Opponents to gun control are far more motivated, which is why it takes devastatingly skewed spending balances, uninformed largely urban and suburban majorities, and overwhelmingly left leaning law making bodies to pass even window dressing versions of gun control. These are at the state level because of the insular smaller populations of the states where NYC can overwhelm the more moderate attitudes or rural New York, Chicago can dictate to Illinois, and the left coast can speak for their state interiors attitudes, even if the attitudes are differing.
Of course lots of institutions don’t talk about gun control — the Center for Budget and Policy Priorities doesn’t, the Economic Policy Institute doesn’t — but CAP’s silence had a special significance. The institution was (and is!) a hub of consensus center-left thinking across the issue space. Their non-discussion of the issue was part of a larger consensus across the party network that it was fine for big city mayors or Dianne Feinstein to be passionate about gun regulation, but most national organizations were going to try to keep the issue off the agenda.
It is too costly. It lowers vote counts and turnouts by too much on issues they actually want to advance more, and that gun control opponents do not oppose, or do not oppose nearly as stringently.

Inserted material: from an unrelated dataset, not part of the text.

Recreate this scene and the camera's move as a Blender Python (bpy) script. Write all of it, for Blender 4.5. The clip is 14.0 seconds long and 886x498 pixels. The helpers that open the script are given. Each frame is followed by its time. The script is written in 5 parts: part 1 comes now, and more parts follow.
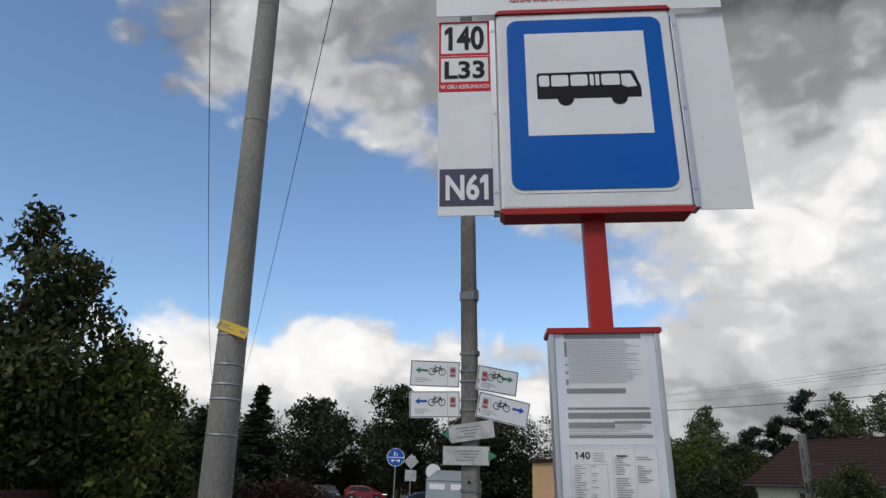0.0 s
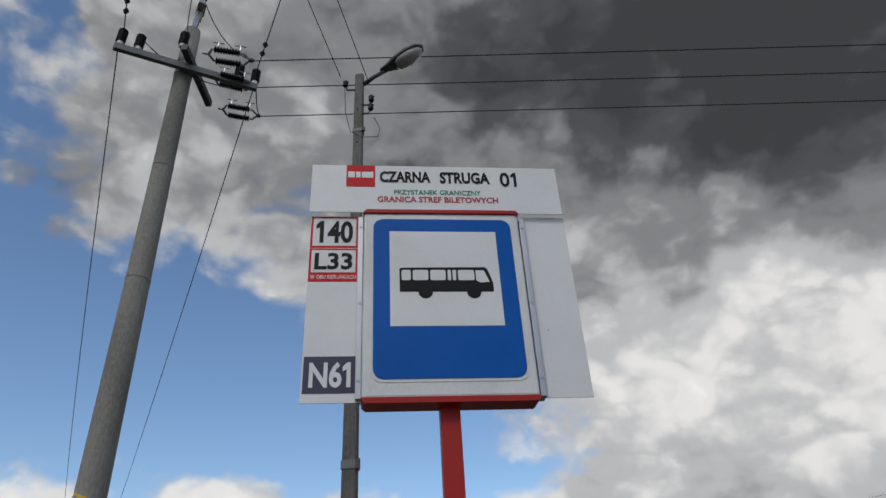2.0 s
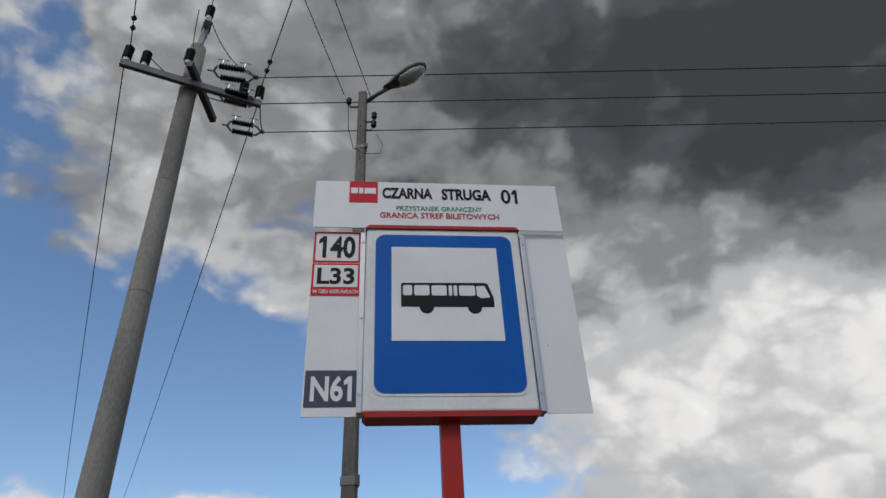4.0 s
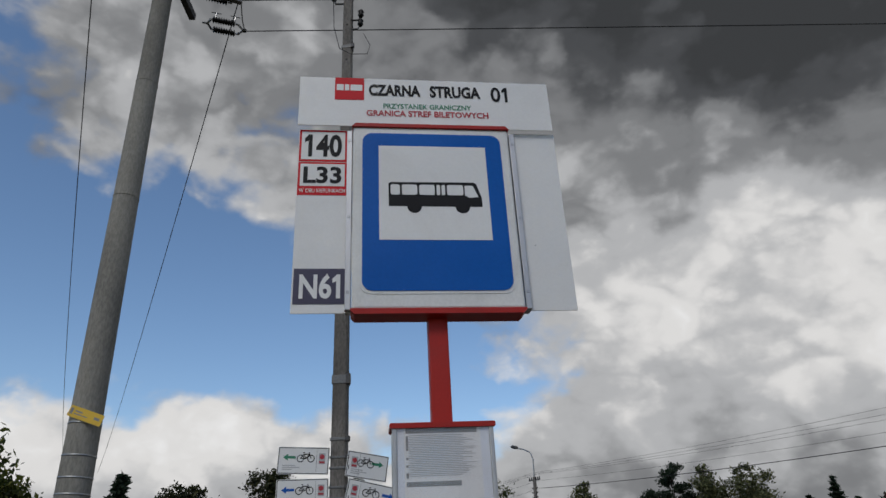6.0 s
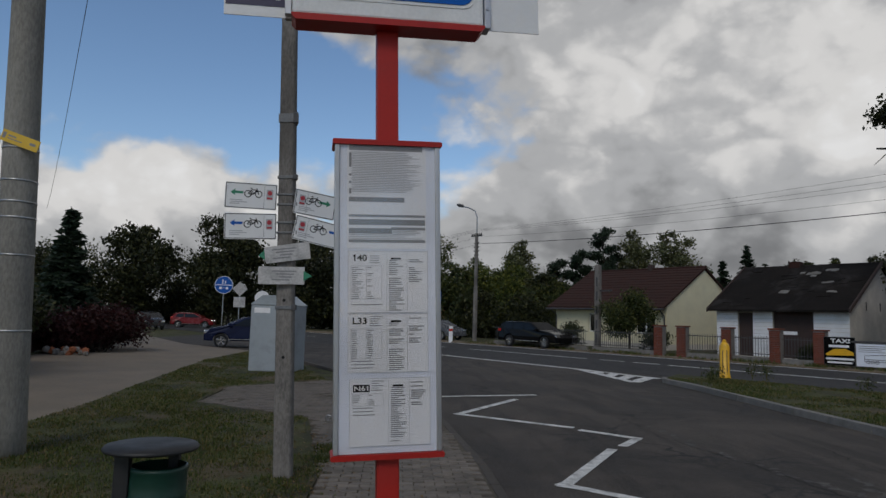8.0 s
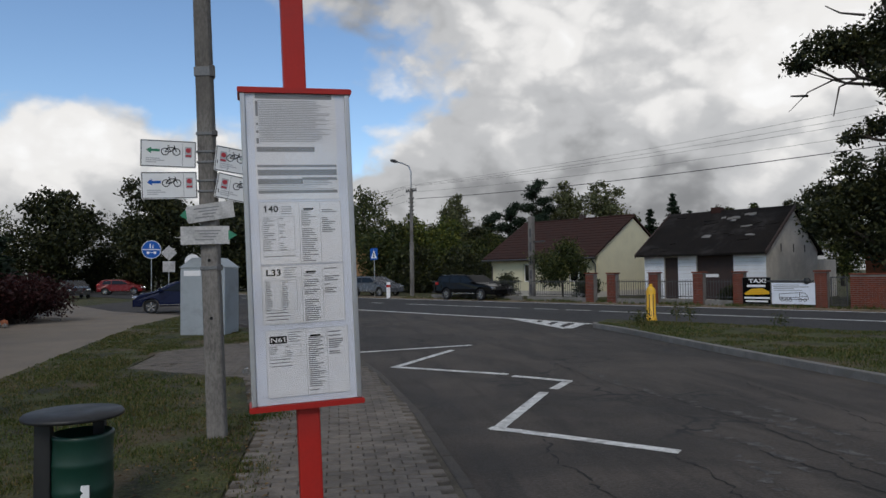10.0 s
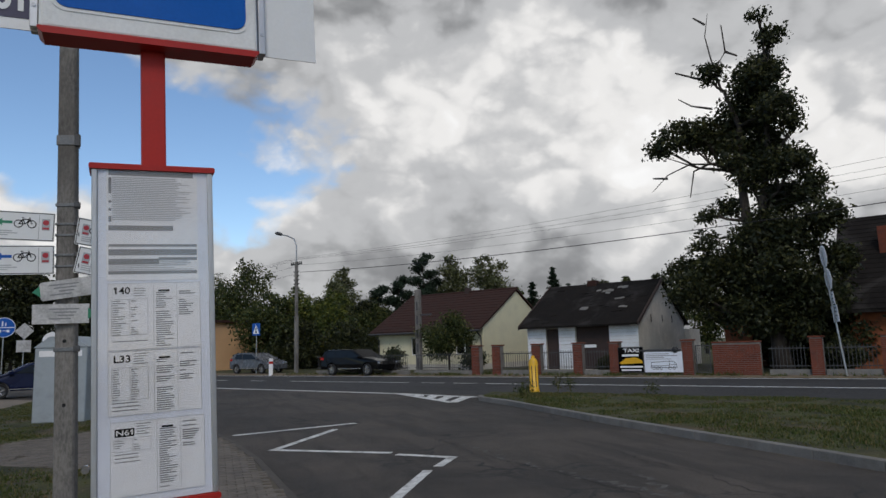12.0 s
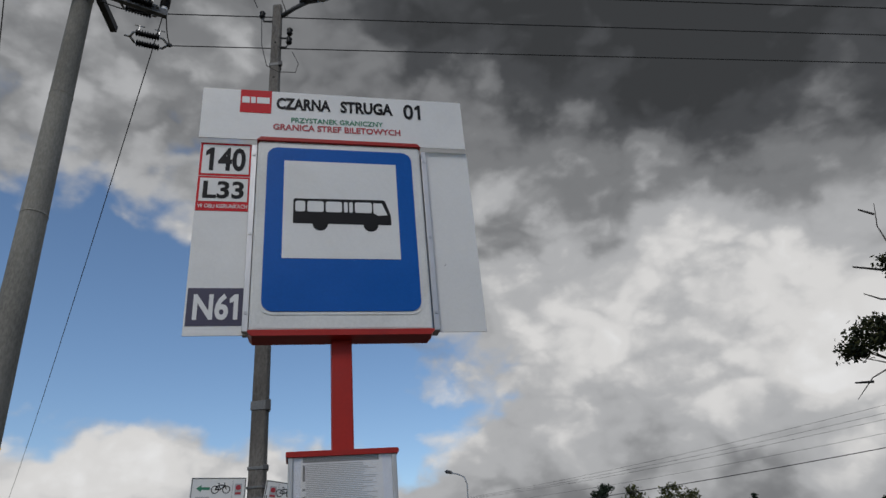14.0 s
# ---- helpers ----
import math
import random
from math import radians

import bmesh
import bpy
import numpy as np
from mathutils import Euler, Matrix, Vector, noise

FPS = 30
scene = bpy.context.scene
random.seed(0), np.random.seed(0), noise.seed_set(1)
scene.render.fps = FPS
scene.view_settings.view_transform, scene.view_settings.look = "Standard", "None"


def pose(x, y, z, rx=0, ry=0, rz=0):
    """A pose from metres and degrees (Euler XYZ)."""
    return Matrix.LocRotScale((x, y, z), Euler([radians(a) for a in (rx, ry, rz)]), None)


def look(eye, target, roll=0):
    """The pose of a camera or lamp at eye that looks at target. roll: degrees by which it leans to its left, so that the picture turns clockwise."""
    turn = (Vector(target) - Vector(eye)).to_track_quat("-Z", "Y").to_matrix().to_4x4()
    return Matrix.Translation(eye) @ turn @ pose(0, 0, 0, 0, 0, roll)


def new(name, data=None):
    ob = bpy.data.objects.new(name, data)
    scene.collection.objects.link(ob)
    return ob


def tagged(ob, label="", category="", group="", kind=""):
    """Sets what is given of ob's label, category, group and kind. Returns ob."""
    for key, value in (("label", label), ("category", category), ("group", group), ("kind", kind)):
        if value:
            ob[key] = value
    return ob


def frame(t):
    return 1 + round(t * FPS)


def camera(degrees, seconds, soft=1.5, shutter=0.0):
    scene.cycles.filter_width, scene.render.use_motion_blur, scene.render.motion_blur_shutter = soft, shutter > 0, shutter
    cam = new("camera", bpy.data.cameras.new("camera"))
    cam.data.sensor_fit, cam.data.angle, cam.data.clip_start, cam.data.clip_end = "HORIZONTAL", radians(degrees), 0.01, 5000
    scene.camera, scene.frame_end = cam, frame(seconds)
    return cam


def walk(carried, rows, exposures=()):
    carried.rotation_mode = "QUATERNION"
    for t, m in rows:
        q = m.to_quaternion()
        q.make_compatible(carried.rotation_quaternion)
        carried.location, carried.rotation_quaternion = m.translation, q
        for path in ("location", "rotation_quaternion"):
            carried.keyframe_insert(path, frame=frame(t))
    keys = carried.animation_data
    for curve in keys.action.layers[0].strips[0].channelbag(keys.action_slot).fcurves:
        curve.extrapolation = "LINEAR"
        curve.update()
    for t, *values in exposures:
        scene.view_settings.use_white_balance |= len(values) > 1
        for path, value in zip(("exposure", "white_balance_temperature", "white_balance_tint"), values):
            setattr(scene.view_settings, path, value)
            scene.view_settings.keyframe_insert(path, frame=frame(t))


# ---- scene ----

A pro-gun voter will get out if an assault weapon ban is on the legislative menu but they are much less likely to actively oppose something like a minimum wage hike, even if they disagree with it.
Click through on the title. Give the whole body a read. Realize that reasoned discourse works on this crowd, they aren’t Feinstein, Biden, Harris ultra loyalists. At the very least it should broaden your horizon of understanding of other than pro-gun mindsets, an important part of successfully engaging them in dialog.
I don’t agree with Matthew’s perspective on firearms, but I can very easily rationalize his perspective. He sees it as a hobby with risks. I say it is a fundamental right of free people, not a hobby regardless of what hobbies spring from it. Understanding that this our the difference in our perspectives is the key to civil discourse on the subject. It is often the failure point of the rabidly anti-gun when trying to engage pro-gun people, they fail to acknowledge that from the perspective of the people they are trying to engage this is a fundamental human right. It is the habit, unfortunately on both sides, to talk down instead of to someone. You/We are right and they are wrong, oversimplified binary.